◆ MATERIAL PROVIDED:
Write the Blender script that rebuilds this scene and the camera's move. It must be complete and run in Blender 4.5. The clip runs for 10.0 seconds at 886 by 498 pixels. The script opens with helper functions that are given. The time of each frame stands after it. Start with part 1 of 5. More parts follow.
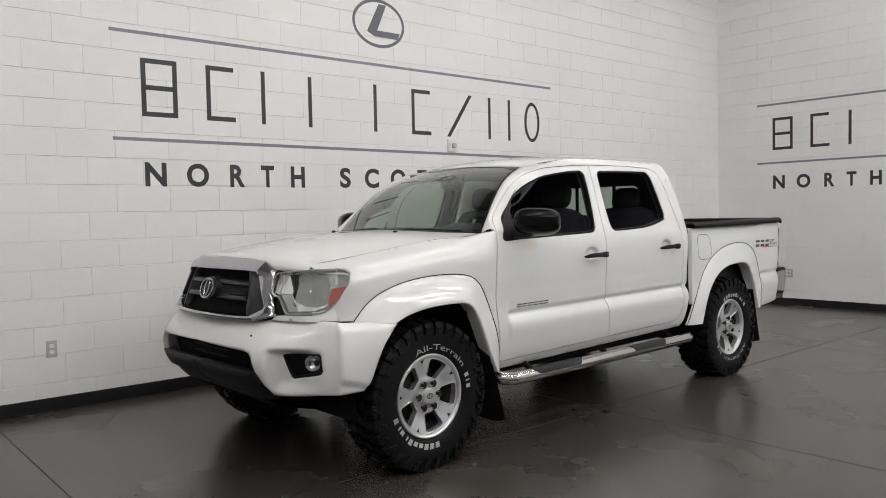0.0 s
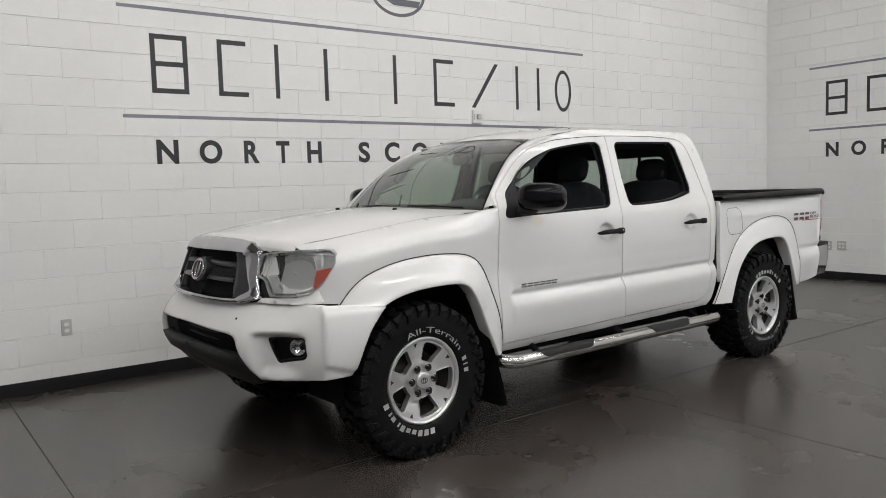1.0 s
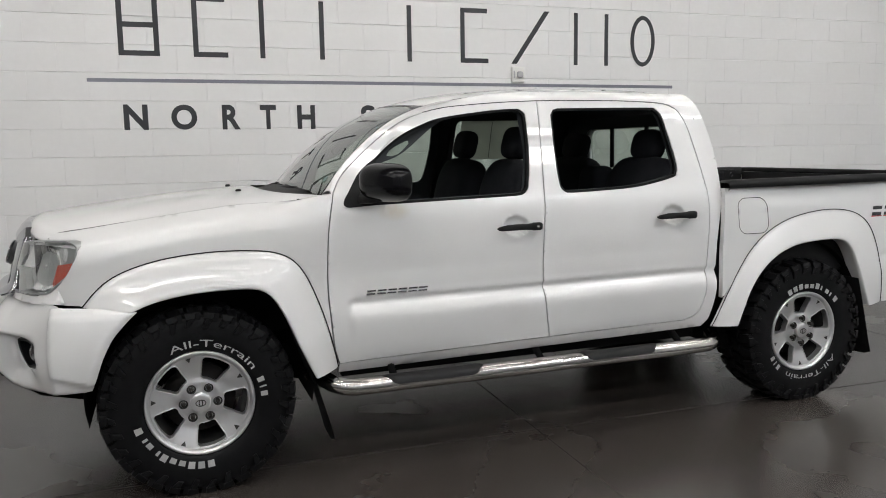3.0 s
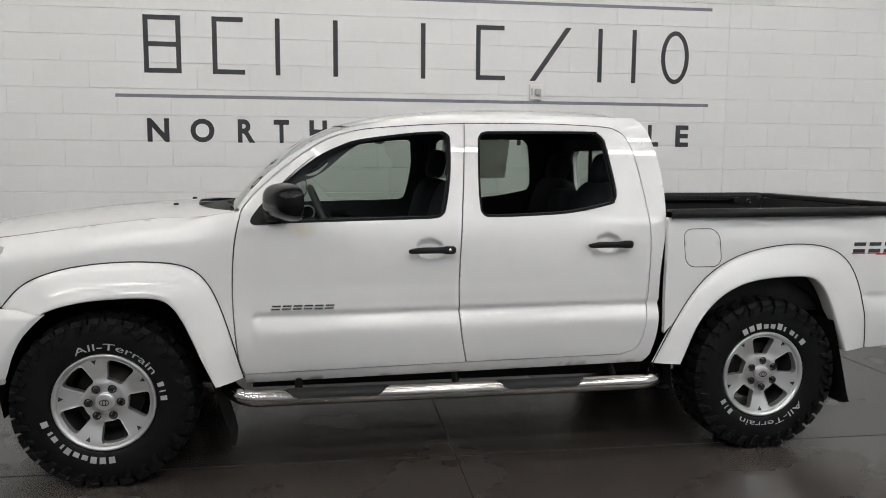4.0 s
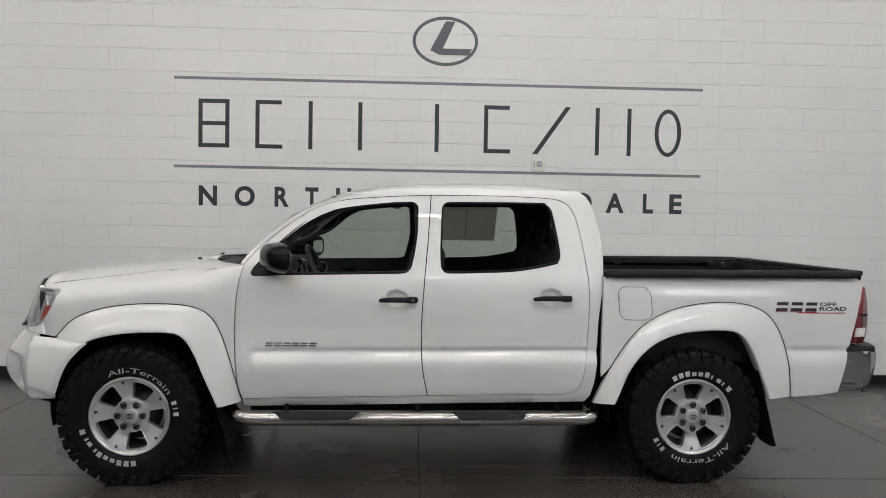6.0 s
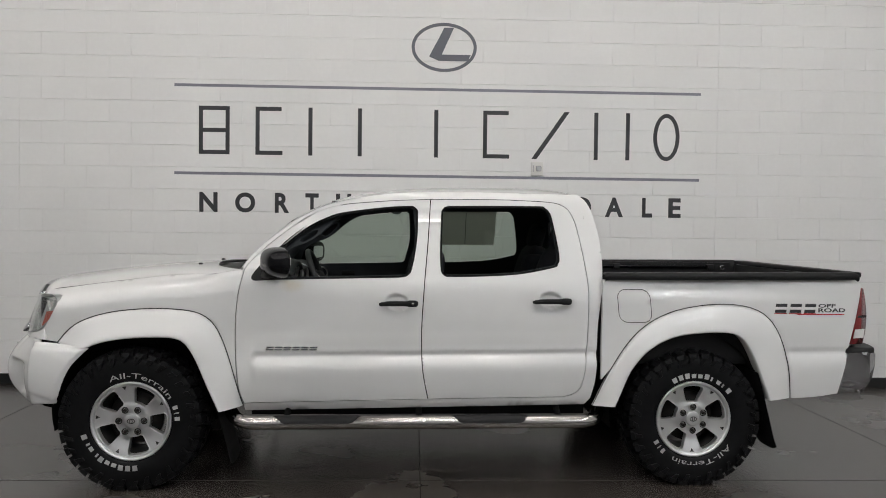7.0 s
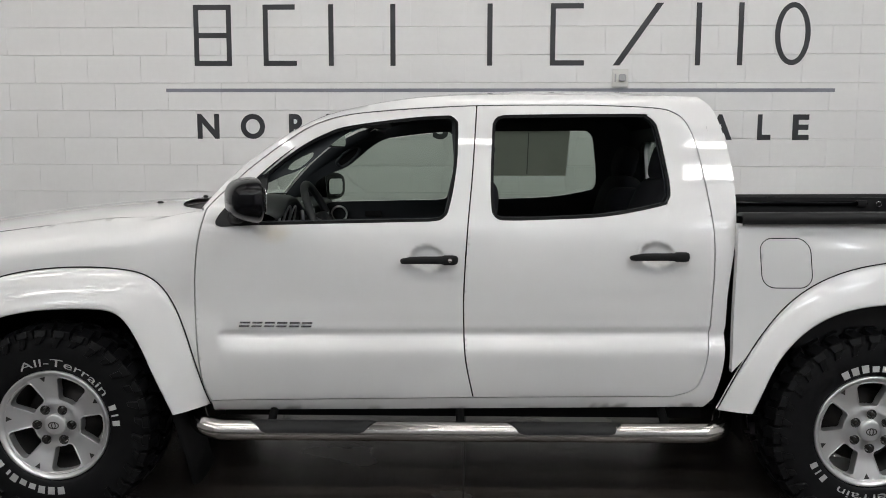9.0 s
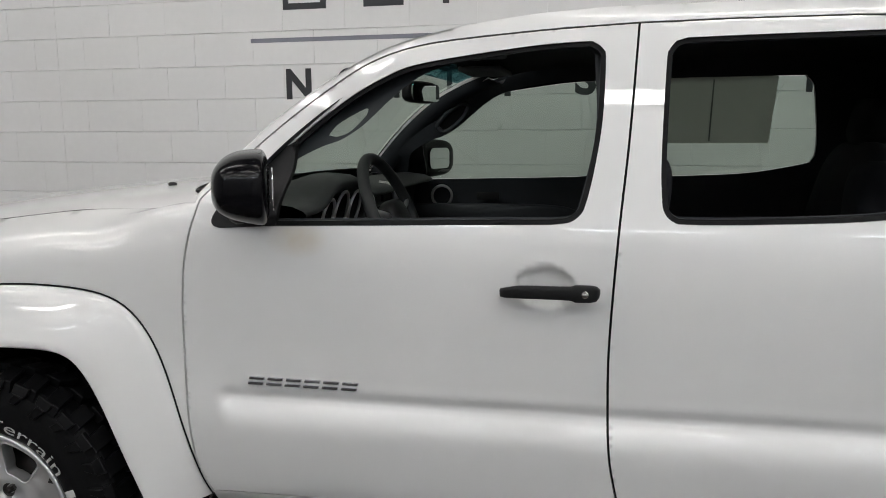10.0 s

◆ EXERCISE: Reproduce all of the material exactly, apart from the pictures.

◆ TASK SOLUTION:
Write the Blender script that rebuilds this scene and the camera's move. It must be complete and run in Blender 4.5. The clip runs for 10.0 seconds at 886 by 498 pixels. The script opens with helper functions that are given. The time of each frame stands after it. Start with part 1 of 5. More parts follow.
0.0 s
1.0 s
3.0 s
4.0 s
6.0 s
7.0 s
9.0 s
10.0 s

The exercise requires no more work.